British Surrealism in Context: A Collector's Eye showcases the largest collection of British surrealist work in the country. Its 224 pages are extravagantly illustrated throughout with colour photographs of items from the collection, and offer rich and varied commentary on its content and context.

It contains essays by Michel Remy, the acknowledged expert on British surrealism; Jon Wood, on sculpture; Silvano Levy, on Toni del Renzio; and a fascinating essay by the collection's owner, Dr Jeffrey Sherwin, revealing many of the anecdotes involving the artists that he has met and illuminating the process and culture of collecting.

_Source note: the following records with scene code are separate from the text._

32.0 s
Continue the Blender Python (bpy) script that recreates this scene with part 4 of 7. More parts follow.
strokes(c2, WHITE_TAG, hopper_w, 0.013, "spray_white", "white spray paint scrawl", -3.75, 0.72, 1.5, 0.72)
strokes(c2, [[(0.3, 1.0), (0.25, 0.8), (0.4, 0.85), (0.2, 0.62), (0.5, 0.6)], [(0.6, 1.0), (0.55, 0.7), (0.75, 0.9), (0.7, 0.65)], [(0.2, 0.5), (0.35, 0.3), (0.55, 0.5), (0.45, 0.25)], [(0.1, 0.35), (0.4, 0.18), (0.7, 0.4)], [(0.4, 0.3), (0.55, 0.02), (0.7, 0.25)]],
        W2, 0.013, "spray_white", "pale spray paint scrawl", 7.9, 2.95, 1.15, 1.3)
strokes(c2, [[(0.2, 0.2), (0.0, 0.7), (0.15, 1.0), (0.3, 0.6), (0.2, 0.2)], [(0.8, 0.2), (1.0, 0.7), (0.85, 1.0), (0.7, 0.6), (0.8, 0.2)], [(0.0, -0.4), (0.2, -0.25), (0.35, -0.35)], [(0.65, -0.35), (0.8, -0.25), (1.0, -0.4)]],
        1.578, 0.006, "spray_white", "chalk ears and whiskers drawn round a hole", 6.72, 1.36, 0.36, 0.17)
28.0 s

These articles are supported by a dense selection of photographs capturing the astonishing breadth and scope of Sherwin's collection. The book traces the collection from its first surrealist work, John Banting's painting Adoration of the Magi (1929), in which the Virgin Mary is depicted as a cardboard cut-out and the Magi resemble athletes exercising with an instructor. This formed part of the famous Bruno Hat Hoax that year which appeared in newspapers, and for which Evelyn Waugh wrote a spoof catalogue that, for the first time, is reproduced as it was presented. Sherwin's celebrated coverage of the female British surrealists receives particular attention. The images of the famous head by Eileen Agar, The Angel of Mercy (1934), and a haunting possible self-portrait of Leonora Carrington, when she was receiving treatment in 1941 for a nervous breakdown in Santander Mental Asylum, along with a contemporary photograph of Carrington sitting beside her psychiatrist, Dr Louis Morales, are noteworthy examples.